-- start of DATA EXTRACT --

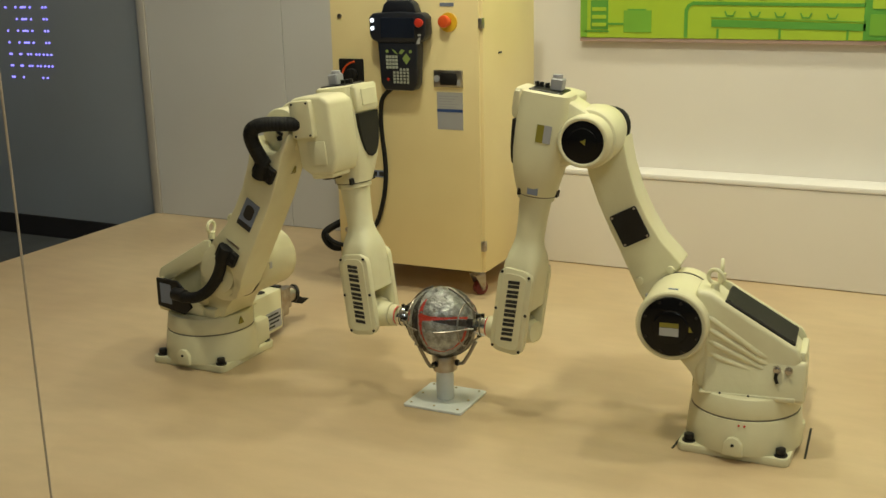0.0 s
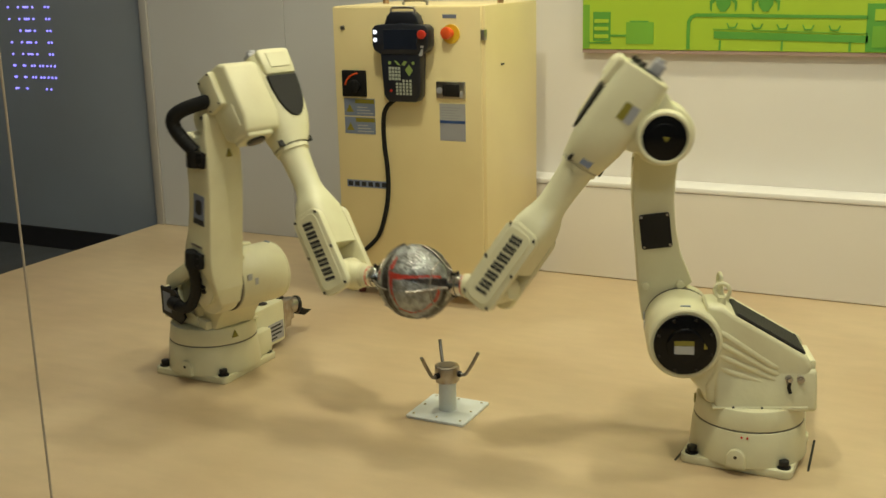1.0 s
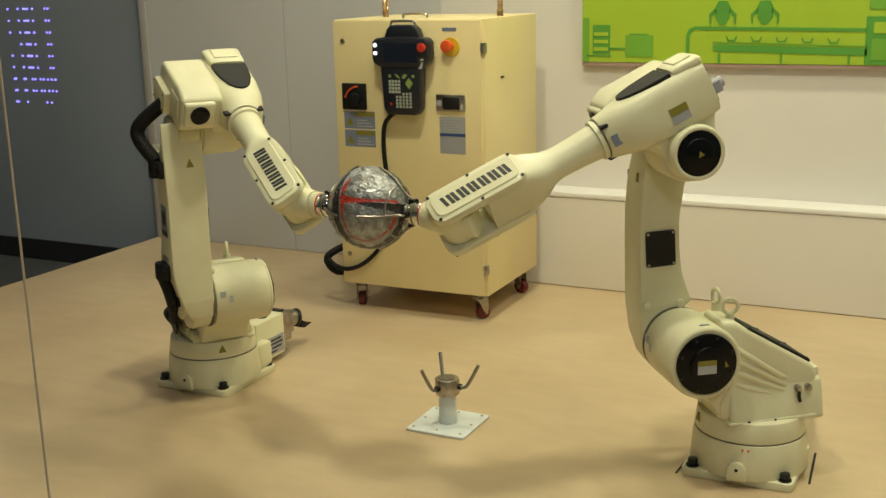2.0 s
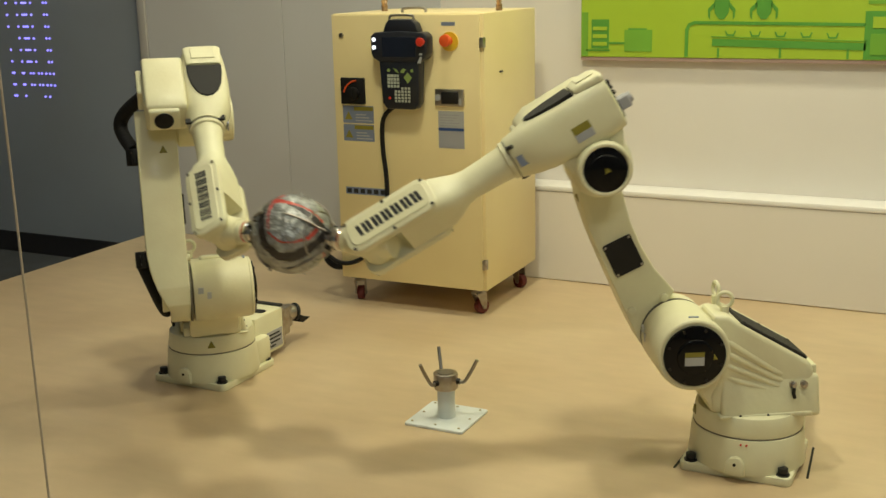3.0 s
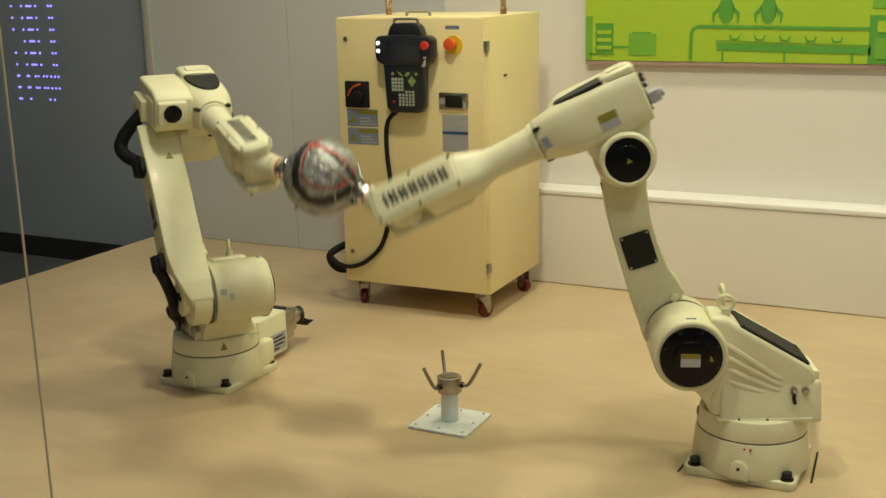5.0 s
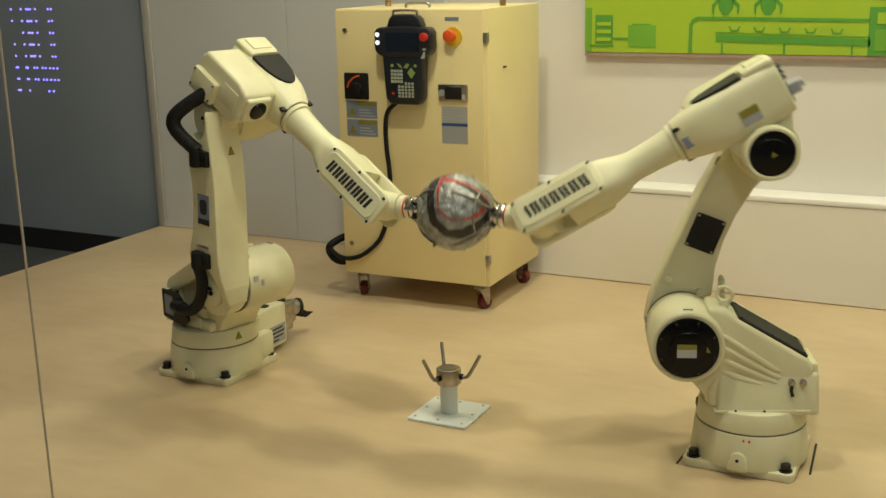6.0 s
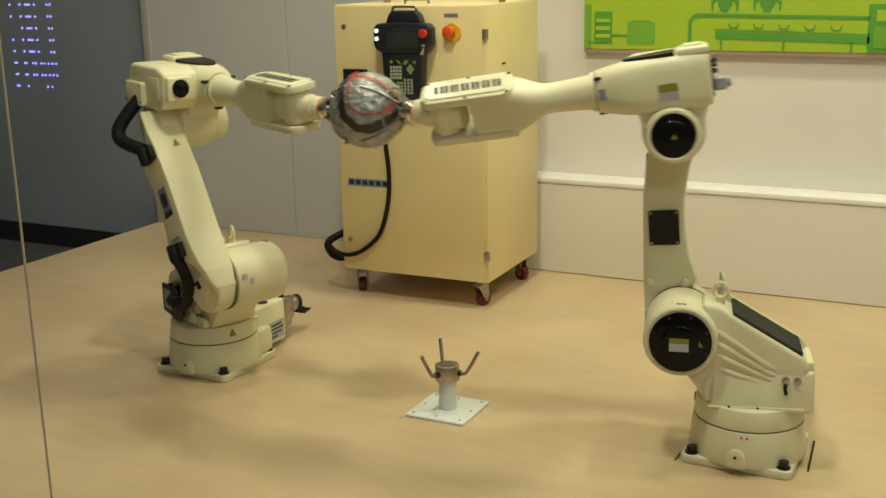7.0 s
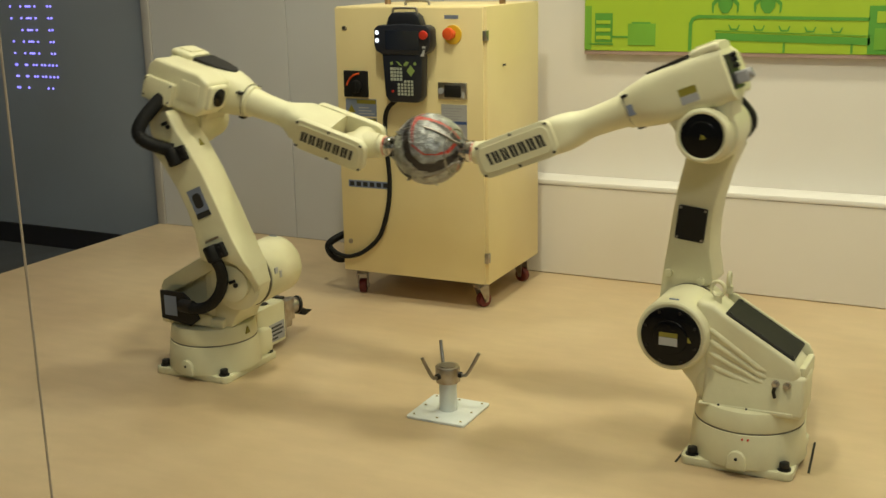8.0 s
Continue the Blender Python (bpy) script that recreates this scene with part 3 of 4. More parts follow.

-- end of DATA EXTRACT --

**AIM OF THE TASK:** In your copy, leave out the pictures and reproduce the material above exactly.

**EXPECTED OUTPUT:**
0.0 s
1.0 s
2.0 s
3.0 s
5.0 s
6.0 s
7.0 s
8.0 s
Continue the Blender Python (bpy) script that recreates this scene with part 3 of 4. More parts follow.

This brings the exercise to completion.